The penalty associated with the crime of money laundering is imprisonment from 6 months to 6 years and a fine of up to three times the value of the assets. Likewise, the Judge may impose the penalty of special disqualification for the exercise of his profession or industry for a period of 1 to 3 years, and may order the temporary or definitive closure of the establishment.
Aggravated modalities
The penalty indicated above is imposed in its upper half in the following cases:
- When the assets have their origin in certain crimes, such as the crime of drug trafficking, trafficking in human beings (art. 301.1 of the Penal Code) …
- If the perpetrator belongs to an organization dedicated to the commission of this crime, the Judge shall impose the higher penalty to the heads, administrators or persons in charge of such organizations.
- If the perpetrator is a regulated entity in accordance with the regulations for the prevention of money laundering and financing of terrorism, provided that he/she carries out the conduct described above in the course of his/her professional activity.
Reckless money laundering
The crime of money laundering is usually an intentional crime, i.e. a crime that requires that the behaviors described above be carried out knowingly and willingly. However, art. 301.3 of the Penal Code also allows the acts to be punished if they are carried out with gross negligence, in which case the penalty is imprisonment from 6 months to 2 years and a fine of three times the amount of the fine. This type of crime is applicable in those cases in which the perpetrator is unaware of the criminal origin of the goods, but is in a position to know them only by observing the duties of care inherent to his activity (STS No. 468/2020 of September 23).

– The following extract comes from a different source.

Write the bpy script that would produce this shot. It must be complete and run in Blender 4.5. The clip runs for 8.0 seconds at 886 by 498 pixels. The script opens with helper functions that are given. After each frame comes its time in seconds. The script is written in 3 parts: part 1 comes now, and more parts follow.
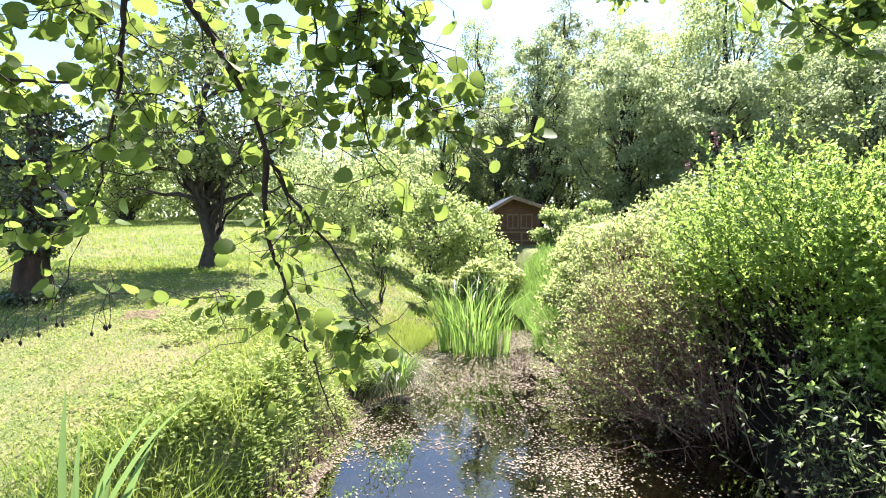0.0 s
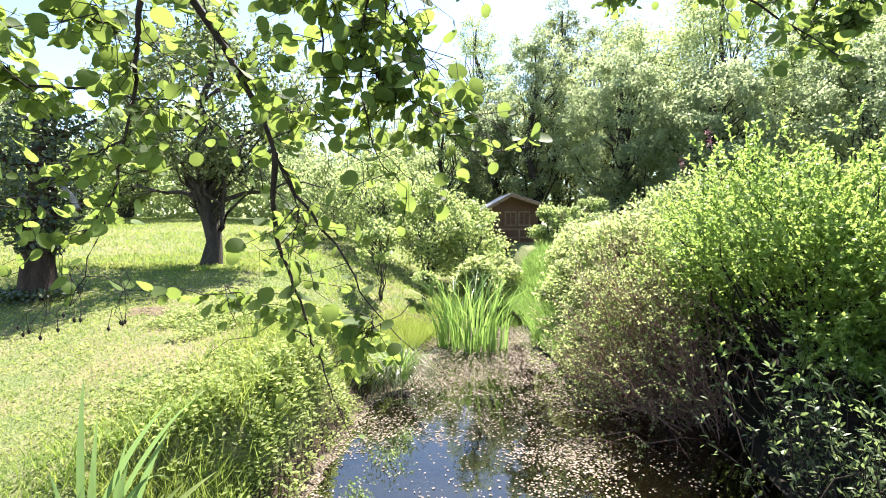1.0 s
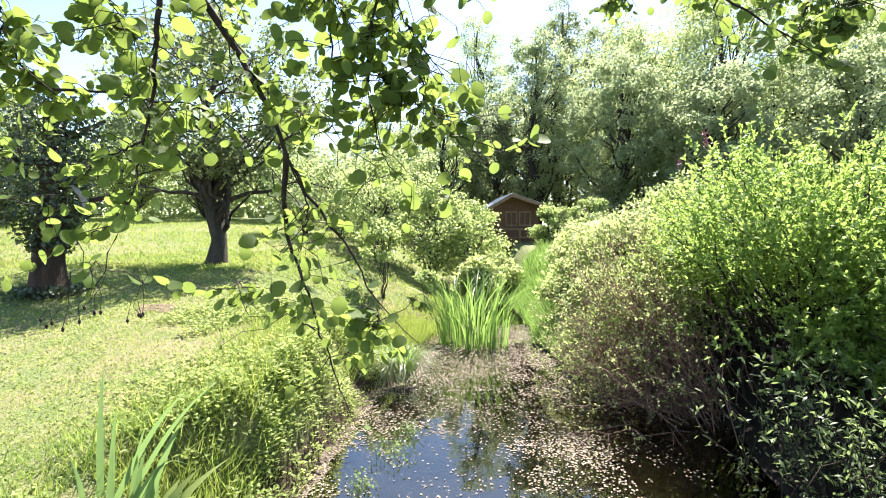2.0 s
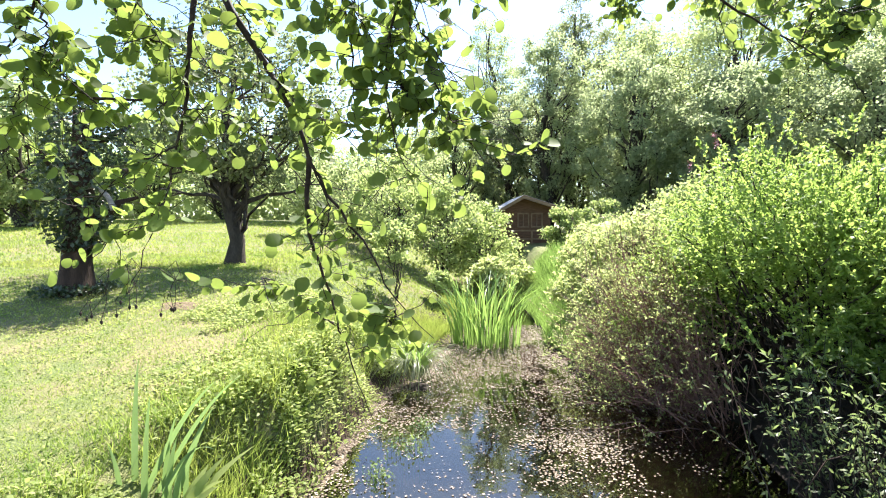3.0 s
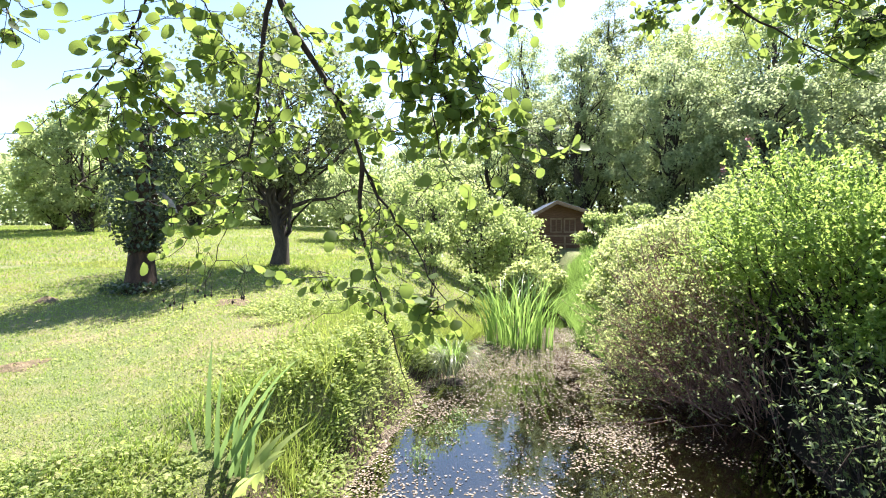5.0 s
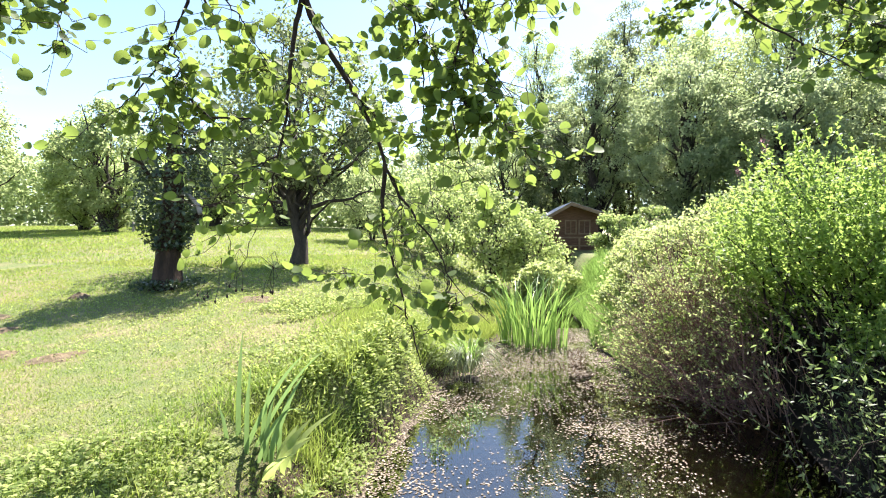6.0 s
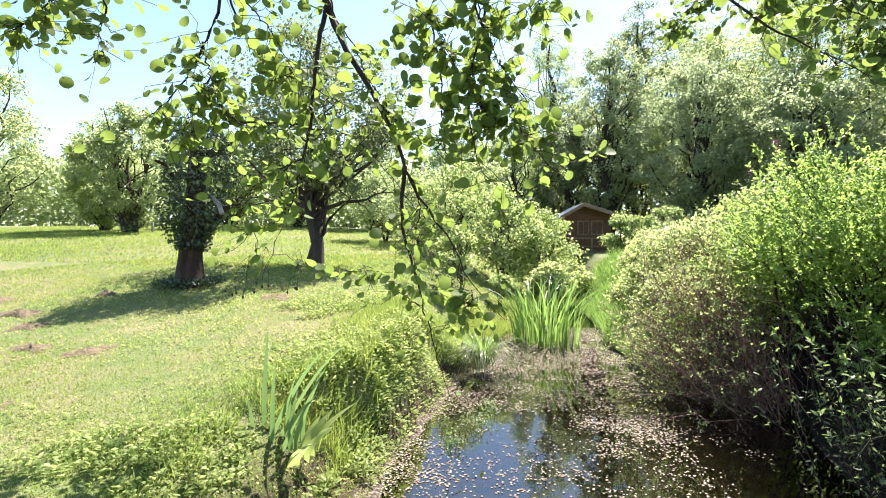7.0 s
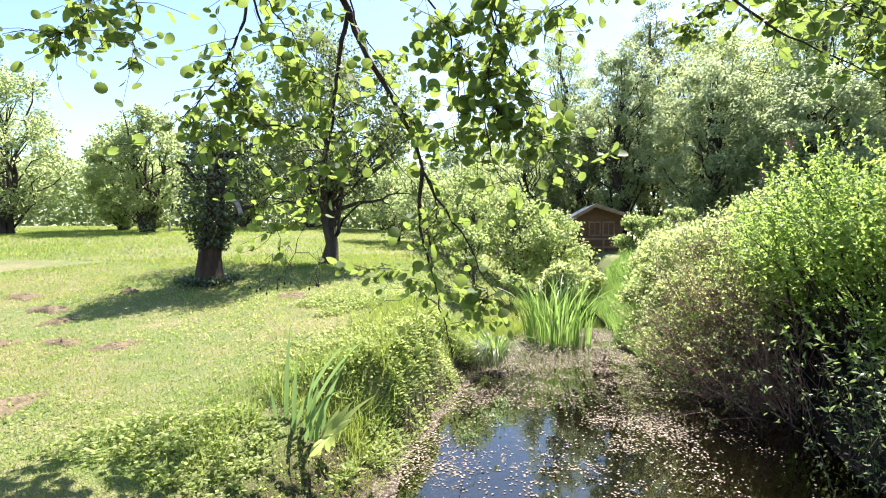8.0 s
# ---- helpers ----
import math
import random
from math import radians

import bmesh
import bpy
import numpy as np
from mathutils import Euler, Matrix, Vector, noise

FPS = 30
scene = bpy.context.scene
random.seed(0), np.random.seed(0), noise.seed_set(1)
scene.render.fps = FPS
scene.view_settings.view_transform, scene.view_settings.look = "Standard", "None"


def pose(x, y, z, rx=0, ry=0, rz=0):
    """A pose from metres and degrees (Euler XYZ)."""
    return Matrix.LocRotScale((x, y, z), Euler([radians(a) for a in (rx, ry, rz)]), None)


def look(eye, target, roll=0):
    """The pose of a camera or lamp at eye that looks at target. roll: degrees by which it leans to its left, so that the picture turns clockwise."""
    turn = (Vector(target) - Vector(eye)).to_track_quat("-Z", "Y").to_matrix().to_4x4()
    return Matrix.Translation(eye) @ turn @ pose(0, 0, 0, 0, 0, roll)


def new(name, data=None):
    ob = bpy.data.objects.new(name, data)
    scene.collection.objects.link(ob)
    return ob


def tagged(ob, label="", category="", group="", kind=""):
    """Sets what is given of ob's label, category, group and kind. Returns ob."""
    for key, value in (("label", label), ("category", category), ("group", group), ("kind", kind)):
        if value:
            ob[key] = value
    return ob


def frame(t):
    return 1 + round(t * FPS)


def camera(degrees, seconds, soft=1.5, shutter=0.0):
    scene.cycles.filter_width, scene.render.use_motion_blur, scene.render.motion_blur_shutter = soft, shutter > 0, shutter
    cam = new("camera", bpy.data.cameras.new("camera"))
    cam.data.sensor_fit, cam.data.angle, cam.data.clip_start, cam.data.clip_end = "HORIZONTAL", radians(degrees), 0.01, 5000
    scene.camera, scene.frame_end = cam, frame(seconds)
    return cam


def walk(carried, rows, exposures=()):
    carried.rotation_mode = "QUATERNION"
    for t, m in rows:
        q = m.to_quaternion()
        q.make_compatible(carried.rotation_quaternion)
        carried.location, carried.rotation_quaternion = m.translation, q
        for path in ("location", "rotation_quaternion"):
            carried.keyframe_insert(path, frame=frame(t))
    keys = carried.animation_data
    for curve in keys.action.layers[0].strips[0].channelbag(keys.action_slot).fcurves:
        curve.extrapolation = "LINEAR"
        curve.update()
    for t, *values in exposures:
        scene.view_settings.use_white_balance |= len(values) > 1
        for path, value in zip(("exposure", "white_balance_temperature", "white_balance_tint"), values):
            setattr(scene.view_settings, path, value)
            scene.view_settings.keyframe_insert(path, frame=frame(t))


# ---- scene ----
# camera: metres, then yaw, pitch, roll in degrees
cam = camera(84.7, 8.0, soft=1.05)
ROWS = [
    (0.0, 0.153, 0.418, 1.964, -2.45, -2.43, 0.11),
    (0.5, 0.140, 0.362, 1.980, -2.64, -2.72, 0.15),
    (1.0, 0.132, 0.301, 1.978, -2.70, -2.81, 0.15),
    (1.5, 0.122, 0.241, 1.967, -2.81, -2.79, 0.13),
    (3.0, 0.091, 0.043, 1.946, -1.21, -2.52, 0.14),
    (3.5, 0.078, -0.029, 1.932, -0.23, -2.32, 0.13),
    (4.0, 0.068, -0.107, 1.917, 0.79, -2.11, 0.08),
    (4.5, 0.052, -0.176, 1.901, 1.65, -1.88, 0.12),
    (6.0, 0.007, -0.398, 1.862, 4.13, -1.47, -0.11),
    (6.5, -0.006, -0.465, 1.853, 4.80, -1.40, -0.15),
    (7.0, -0.022, -0.541, 1.848, 5.48, -1.37, -0.19),
    (7.5, -0.037, -0.600, 1.843, 6.07, -1.33, -0.26),
    (8.0, -0.054, -0.665, 1.833, 6.70, -1.27, -0.34),
]
walk(cam, [(t, pose(x, y, z, 90 + pitch, roll, yaw)) for t, x, y, z, yaw, pitch, roll in ROWS],
     exposures=[(0.0, 2.20), (3.0, 2.20), (4.5, 2.17), (8.0, 2.02)])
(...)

Criminal liability of legal persons
Legal entities may be criminally liable for the commission of a money laundering offense, in which case they will be sentenced to a fine of 2 to 5 years (if the offense committed by the natural person is punishable by imprisonment for more than 5 years) or a fine of 6 months to 2 years (in all other cases). Likewise, the judge may impose penalties of dissolution, suspension of activities, closure of premises, prohibition of future activities, special disqualification from obtaining public subsidies and aid and judicial intervention (art. 302.2 of the Penal Code).
How can we distinguish between the crime of money laundering and the crime of receiving?

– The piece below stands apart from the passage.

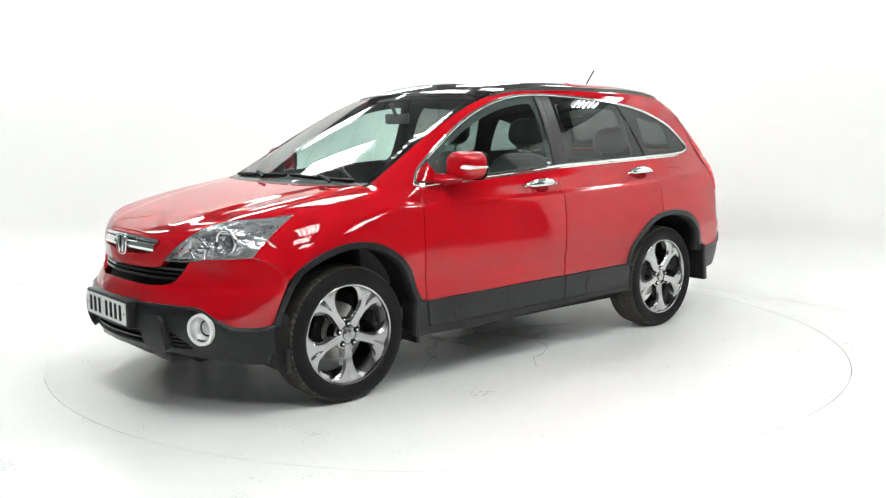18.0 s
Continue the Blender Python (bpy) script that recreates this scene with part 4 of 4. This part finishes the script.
def lamps():
    out = np.concatenate([LAMP_TOP[:-1], LAMP_IN[:-1], LAMP_LOW[:-1], LAMP_BACK[:-1]])
    got = skin(out, "nose_corner", off=-0.001, gap=0.003, edge=0.012, res=0.03)
    back = skin(out, "nose_corner", off=-0.055, gap=-0.004, edge=0, res=0.04)
    rim = snap(np.concatenate([fair(c, 14)[:-1] for c in (LAMP_TOP, LAMP_IN, LAMP_LOW, LAMP_BACK)]))
    rim_n = normals(rim)
    upper = skin(P((1.64, 0.77, 0.935), (1.78, 0.67, 0.918), (1.9, 0.55, 0.88), (1.97, 0.47, 0.83), (1.9, 0.6, 0.862), (1.8, 0.73, 0.885)), "nose_corner", off=-0.03, gap=0, edge=0.015, res=0.03)
    for s in (1, -1):
        f = (lambda g: g) if s > 0 else (lambda g: mirrored(*g))
        b = f(back)
        lamp = mesh("headlamp", b[0], b[1], M_LAMPBACK, car, "clear headlamp with chrome reflectors", True, b[2])
        bm = bmesh.new()
        rows = [[bm.verts.new(tuple((p - n * d) * (1, s, 1))) for d in (0.004, 0.03, 0.06)] for p, n in zip(rim, rim_n)]
        for a, b2 in zip(rows, rows[1:] + rows[:1]):
            for k in range(2):
                bm.faces.new((a[k], b2[k], b2[k + 1], a[k + 1]))
        part("lamp_wall", bm, M_LAMPBACK, lamp, "pale inner wall of the lamp")
        u = f(upper)
        mesh("reflector_strip", u[0], u[1], M_LAMP, lamp, "bright chrome reflector", True, u[2])
        for place, r, tilt in (((1.865, 0.672, 0.838), 0.058, 0.35), ((1.94, 0.533, 0.8), 0.054, 0.25)):
            pl, ax = (place[0], s * place[1], place[2]), (1, s * tilt, 0)
            dish("reflector_bowl", pl, r, 0.07, M_LAMP, lamp, "chrome reflector bowl", ax)
            ring_at("bezel", pl, r, 0.010, M_CHROME, lamp, "chrome bezel ring", ax)
            inner = Vector(pl) - Vector(ax).normalized() * 0.03
            ring_at("inner_bezel", inner, r * 0.68, 0.006, M_LAMPGREY, lamp, "", ax)
            lens_ball("projector", inner, r * 0.55, 0.03, M_LENSDARK if r > 0.056 else M_LAMP, lamp, "projector lens", ax)
        pl = (1.765, s * 0.745, 0.885)
        dish("side_reflector", pl, 0.045, 0.05, M_CLEARLENS, lamp, "pale side indicator bowl", (0.8, s * 0.8, 0.1))
        g = f(got)
        mesh("headlamp_cover", g[0], g[1], M_LENS, lamp, "clear plastic headlamp cover", True, g[2]).visible_shadow = False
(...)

According to the jurisprudence of the Supreme Court, collected in STS No. 265/2015 of April 29, 2015, both the crime of laundering and receiving presuppose a preceding crime that has produced profits to its perpetrators. However, they have the following differences:
- Receiving requires that the predicate offense be a crime against property or the socioeconomic order, while laundering can have any criminal activity as a predicate offense.
- In both cases, knowledge of the illicit origin of the goods is required, but in the case of receiving, it is also required that the receiver has not participated in the previous criminal activity either as perpetrator or accomplice, while in laundering, the laundered proceeds may come from the launderer’s own criminal activity.
- Both offenses refer to a post-criminal intervention, but the activity that is sanctioned has a different purpose: in receiving, what is prohibited is that the third party benefits from the result of the previous criminal activity or helps the perpetrator to take advantage of the effects of the crime, while in laundering the aim is to prevent the criminal assets from being integrated into the legal economic system with the appearance of having been acquired in a lawful manner.